Direction ::
Copy out the data below verbatim.

Data section ::
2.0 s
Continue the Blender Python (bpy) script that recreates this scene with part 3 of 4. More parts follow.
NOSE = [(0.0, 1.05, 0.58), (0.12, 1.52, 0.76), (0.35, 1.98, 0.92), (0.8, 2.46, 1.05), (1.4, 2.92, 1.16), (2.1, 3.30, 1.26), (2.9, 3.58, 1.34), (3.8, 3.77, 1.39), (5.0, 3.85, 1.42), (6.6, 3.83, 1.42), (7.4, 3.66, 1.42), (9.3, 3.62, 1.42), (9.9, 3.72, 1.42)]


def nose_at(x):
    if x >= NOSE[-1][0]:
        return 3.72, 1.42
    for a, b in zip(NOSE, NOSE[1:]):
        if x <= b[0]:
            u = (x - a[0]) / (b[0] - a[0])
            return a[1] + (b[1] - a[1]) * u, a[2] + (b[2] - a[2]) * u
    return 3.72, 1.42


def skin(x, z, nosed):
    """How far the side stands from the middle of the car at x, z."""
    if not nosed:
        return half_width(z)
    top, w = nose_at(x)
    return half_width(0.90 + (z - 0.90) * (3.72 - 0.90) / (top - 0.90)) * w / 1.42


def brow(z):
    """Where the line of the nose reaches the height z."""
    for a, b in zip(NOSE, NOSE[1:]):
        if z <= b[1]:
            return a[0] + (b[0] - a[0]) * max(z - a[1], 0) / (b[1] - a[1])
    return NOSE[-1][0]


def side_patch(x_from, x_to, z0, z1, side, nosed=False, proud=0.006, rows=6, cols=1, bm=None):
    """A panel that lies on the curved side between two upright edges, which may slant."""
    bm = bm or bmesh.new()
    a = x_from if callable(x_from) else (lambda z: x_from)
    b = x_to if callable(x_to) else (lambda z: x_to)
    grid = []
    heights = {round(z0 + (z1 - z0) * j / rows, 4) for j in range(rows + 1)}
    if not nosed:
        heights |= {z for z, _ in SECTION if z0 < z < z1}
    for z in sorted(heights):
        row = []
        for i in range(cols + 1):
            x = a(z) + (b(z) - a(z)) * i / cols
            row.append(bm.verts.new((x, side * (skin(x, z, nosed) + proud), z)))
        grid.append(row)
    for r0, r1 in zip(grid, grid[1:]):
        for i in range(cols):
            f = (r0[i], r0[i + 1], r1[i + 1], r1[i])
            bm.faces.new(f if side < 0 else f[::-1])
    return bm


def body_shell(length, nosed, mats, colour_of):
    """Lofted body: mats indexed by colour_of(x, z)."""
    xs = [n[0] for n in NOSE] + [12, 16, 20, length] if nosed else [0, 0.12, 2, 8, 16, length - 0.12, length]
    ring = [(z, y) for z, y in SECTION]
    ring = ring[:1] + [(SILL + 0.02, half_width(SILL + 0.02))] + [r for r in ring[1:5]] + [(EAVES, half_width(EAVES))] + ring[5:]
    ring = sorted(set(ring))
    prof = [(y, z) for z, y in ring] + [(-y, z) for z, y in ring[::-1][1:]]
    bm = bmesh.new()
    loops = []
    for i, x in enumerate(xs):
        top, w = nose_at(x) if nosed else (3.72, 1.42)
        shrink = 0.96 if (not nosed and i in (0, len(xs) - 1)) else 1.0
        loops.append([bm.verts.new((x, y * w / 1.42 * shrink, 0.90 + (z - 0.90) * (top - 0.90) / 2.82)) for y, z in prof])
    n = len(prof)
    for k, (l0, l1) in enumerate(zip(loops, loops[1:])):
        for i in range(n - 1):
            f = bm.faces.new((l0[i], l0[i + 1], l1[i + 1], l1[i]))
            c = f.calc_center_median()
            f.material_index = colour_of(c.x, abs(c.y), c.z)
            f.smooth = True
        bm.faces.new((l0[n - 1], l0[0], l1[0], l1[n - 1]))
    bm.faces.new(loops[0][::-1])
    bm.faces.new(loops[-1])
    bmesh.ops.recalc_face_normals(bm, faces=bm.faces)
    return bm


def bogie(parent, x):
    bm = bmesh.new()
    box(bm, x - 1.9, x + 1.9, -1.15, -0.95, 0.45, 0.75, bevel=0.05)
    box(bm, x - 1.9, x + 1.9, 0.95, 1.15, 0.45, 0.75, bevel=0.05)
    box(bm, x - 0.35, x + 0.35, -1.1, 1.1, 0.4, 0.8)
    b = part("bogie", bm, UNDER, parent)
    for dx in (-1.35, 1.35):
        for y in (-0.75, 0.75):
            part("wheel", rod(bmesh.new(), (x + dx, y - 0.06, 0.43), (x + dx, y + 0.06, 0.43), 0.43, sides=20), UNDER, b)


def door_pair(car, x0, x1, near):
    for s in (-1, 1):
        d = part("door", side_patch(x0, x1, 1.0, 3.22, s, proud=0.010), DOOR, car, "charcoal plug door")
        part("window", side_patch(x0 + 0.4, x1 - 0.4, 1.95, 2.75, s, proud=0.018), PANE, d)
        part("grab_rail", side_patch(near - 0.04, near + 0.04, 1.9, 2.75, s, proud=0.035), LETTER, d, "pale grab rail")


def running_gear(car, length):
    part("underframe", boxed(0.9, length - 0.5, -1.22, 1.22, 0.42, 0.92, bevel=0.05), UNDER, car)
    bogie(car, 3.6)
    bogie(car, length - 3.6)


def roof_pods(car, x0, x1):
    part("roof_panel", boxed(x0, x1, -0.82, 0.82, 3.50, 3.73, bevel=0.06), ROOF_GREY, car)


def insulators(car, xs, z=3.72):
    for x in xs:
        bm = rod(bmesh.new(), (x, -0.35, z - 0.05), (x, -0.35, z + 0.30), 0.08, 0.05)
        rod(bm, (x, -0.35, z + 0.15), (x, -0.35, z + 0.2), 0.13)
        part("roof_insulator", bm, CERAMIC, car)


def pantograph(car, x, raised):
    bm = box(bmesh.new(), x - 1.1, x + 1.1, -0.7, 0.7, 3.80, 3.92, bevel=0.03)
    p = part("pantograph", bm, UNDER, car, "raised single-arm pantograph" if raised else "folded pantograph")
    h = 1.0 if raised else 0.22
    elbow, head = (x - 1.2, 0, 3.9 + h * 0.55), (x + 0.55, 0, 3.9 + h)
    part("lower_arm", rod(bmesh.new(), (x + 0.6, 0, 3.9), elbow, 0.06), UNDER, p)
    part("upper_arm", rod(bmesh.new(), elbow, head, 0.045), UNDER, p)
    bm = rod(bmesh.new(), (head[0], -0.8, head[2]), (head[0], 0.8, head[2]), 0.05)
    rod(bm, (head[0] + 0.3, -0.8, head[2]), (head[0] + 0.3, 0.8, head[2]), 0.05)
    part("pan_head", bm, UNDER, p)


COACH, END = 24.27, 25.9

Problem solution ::
2.0 s
Continue the Blender Python (bpy) script that recreates this scene with part 3 of 4. More parts follow.
NOSE = [(0.0, 1.05, 0.58), (0.12, 1.52, 0.76), (0.35, 1.98, 0.92), (0.8, 2.46, 1.05), (1.4, 2.92, 1.16), (2.1, 3.30, 1.26), (2.9, 3.58, 1.34), (3.8, 3.77, 1.39), (5.0, 3.85, 1.42), (6.6, 3.83, 1.42), (7.4, 3.66, 1.42), (9.3, 3.62, 1.42), (9.9, 3.72, 1.42)]


def nose_at(x):
    if x >= NOSE[-1][0]:
        return 3.72, 1.42
    for a, b in zip(NOSE, NOSE[1:]):
        if x <= b[0]:
            u = (x - a[0]) / (b[0] - a[0])
            return a[1] + (b[1] - a[1]) * u, a[2] + (b[2] - a[2]) * u
    return 3.72, 1.42


def skin(x, z, nosed):
    """How far the side stands from the middle of the car at x, z."""
    if not nosed:
        return half_width(z)
    top, w = nose_at(x)
    return half_width(0.90 + (z - 0.90) * (3.72 - 0.90) / (top - 0.90)) * w / 1.42


def brow(z):
    """Where the line of the nose reaches the height z."""
    for a, b in zip(NOSE, NOSE[1:]):
        if z <= b[1]:
            return a[0] + (b[0] - a[0]) * max(z - a[1], 0) / (b[1] - a[1])
    return NOSE[-1][0]


def side_patch(x_from, x_to, z0, z1, side, nosed=False, proud=0.006, rows=6, cols=1, bm=None):
    """A panel that lies on the curved side between two upright edges, which may slant."""
    bm = bm or bmesh.new()
    a = x_from if callable(x_from) else (lambda z: x_from)
    b = x_to if callable(x_to) else (lambda z: x_to)
    grid = []
    heights = {round(z0 + (z1 - z0) * j / rows, 4) for j in range(rows + 1)}
    if not nosed:
        heights |= {z for z, _ in SECTION if z0 < z < z1}
    for z in sorted(heights):
        row = []
        for i in range(cols + 1):
            x = a(z) + (b(z) - a(z)) * i / cols
            row.append(bm.verts.new((x, side * (skin(x, z, nosed) + proud), z)))
        grid.append(row)
    for r0, r1 in zip(grid, grid[1:]):
        for i in range(cols):
            f = (r0[i], r0[i + 1], r1[i + 1], r1[i])
            bm.faces.new(f if side < 0 else f[::-1])
    return bm


def body_shell(length, nosed, mats, colour_of):
    """Lofted body: mats indexed by colour_of(x, z)."""
    xs = [n[0] for n in NOSE] + [12, 16, 20, length] if nosed else [0, 0.12, 2, 8, 16, length - 0.12, length]
    ring = [(z, y) for z, y in SECTION]
    ring = ring[:1] + [(SILL + 0.02, half_width(SILL + 0.02))] + [r for r in ring[1:5]] + [(EAVES, half_width(EAVES))] + ring[5:]
    ring = sorted(set(ring))
    prof = [(y, z) for z, y in ring] + [(-y, z) for z, y in ring[::-1][1:]]
    bm = bmesh.new()
    loops = []
    for i, x in enumerate(xs):
        top, w = nose_at(x) if nosed else (3.72, 1.42)
        shrink = 0.96 if (not nosed and i in (0, len(xs) - 1)) else 1.0
        loops.append([bm.verts.new((x, y * w / 1.42 * shrink, 0.90 + (z - 0.90) * (top - 0.90) / 2.82)) for y, z in prof])
    n = len(prof)
    for k, (l0, l1) in enumerate(zip(loops, loops[1:])):
        for i in range(n - 1):
            f = bm.faces.new((l0[i], l0[i + 1], l1[i + 1], l1[i]))
            c = f.calc_center_median()
            f.material_index = colour_of(c.x, abs(c.y), c.z)
            f.smooth = True
        bm.faces.new((l0[n - 1], l0[0], l1[0], l1[n - 1]))
    bm.faces.new(loops[0][::-1])
    bm.faces.new(loops[-1])
    bmesh.ops.recalc_face_normals(bm, faces=bm.faces)
    return bm


def bogie(parent, x):
    bm = bmesh.new()
    box(bm, x - 1.9, x + 1.9, -1.15, -0.95, 0.45, 0.75, bevel=0.05)
    box(bm, x - 1.9, x + 1.9, 0.95, 1.15, 0.45, 0.75, bevel=0.05)
    box(bm, x - 0.35, x + 0.35, -1.1, 1.1, 0.4, 0.8)
    b = part("bogie", bm, UNDER, parent)
    for dx in (-1.35, 1.35):
        for y in (-0.75, 0.75):
            part("wheel", rod(bmesh.new(), (x + dx, y - 0.06, 0.43), (x + dx, y + 0.06, 0.43), 0.43, sides=20), UNDER, b)


def door_pair(car, x0, x1, near):
    for s in (-1, 1):
        d = part("door", side_patch(x0, x1, 1.0, 3.22, s, proud=0.010), DOOR, car, "charcoal plug door")
        part("window", side_patch(x0 + 0.4, x1 - 0.4, 1.95, 2.75, s, proud=0.018), PANE, d)
        part("grab_rail", side_patch(near - 0.04, near + 0.04, 1.9, 2.75, s, proud=0.035), LETTER, d, "pale grab rail")


def running_gear(car, length):
    part("underframe", boxed(0.9, length - 0.5, -1.22, 1.22, 0.42, 0.92, bevel=0.05), UNDER, car)
    bogie(car, 3.6)
    bogie(car, length - 3.6)


def roof_pods(car, x0, x1):
    part("roof_panel", boxed(x0, x1, -0.82, 0.82, 3.50, 3.73, bevel=0.06), ROOF_GREY, car)


def insulators(car, xs, z=3.72):
    for x in xs:
        bm = rod(bmesh.new(), (x, -0.35, z - 0.05), (x, -0.35, z + 0.30), 0.08, 0.05)
        rod(bm, (x, -0.35, z + 0.15), (x, -0.35, z + 0.2), 0.13)
        part("roof_insulator", bm, CERAMIC, car)


def pantograph(car, x, raised):
    bm = box(bmesh.new(), x - 1.1, x + 1.1, -0.7, 0.7, 3.80, 3.92, bevel=0.03)
    p = part("pantograph", bm, UNDER, car, "raised single-arm pantograph" if raised else "folded pantograph")
    h = 1.0 if raised else 0.22
    elbow, head = (x - 1.2, 0, 3.9 + h * 0.55), (x + 0.55, 0, 3.9 + h)
    part("lower_arm", rod(bmesh.new(), (x + 0.6, 0, 3.9), elbow, 0.06), UNDER, p)
    part("upper_arm", rod(bmesh.new(), elbow, head, 0.045), UNDER, p)
    bm = rod(bmesh.new(), (head[0], -0.8, head[2]), (head[0], 0.8, head[2]), 0.05)
    rod(bm, (head[0] + 0.3, -0.8, head[2]), (head[0] + 0.3, 0.8, head[2]), 0.05)
    part("pan_head", bm, UNDER, p)


COACH, END = 24.27, 25.9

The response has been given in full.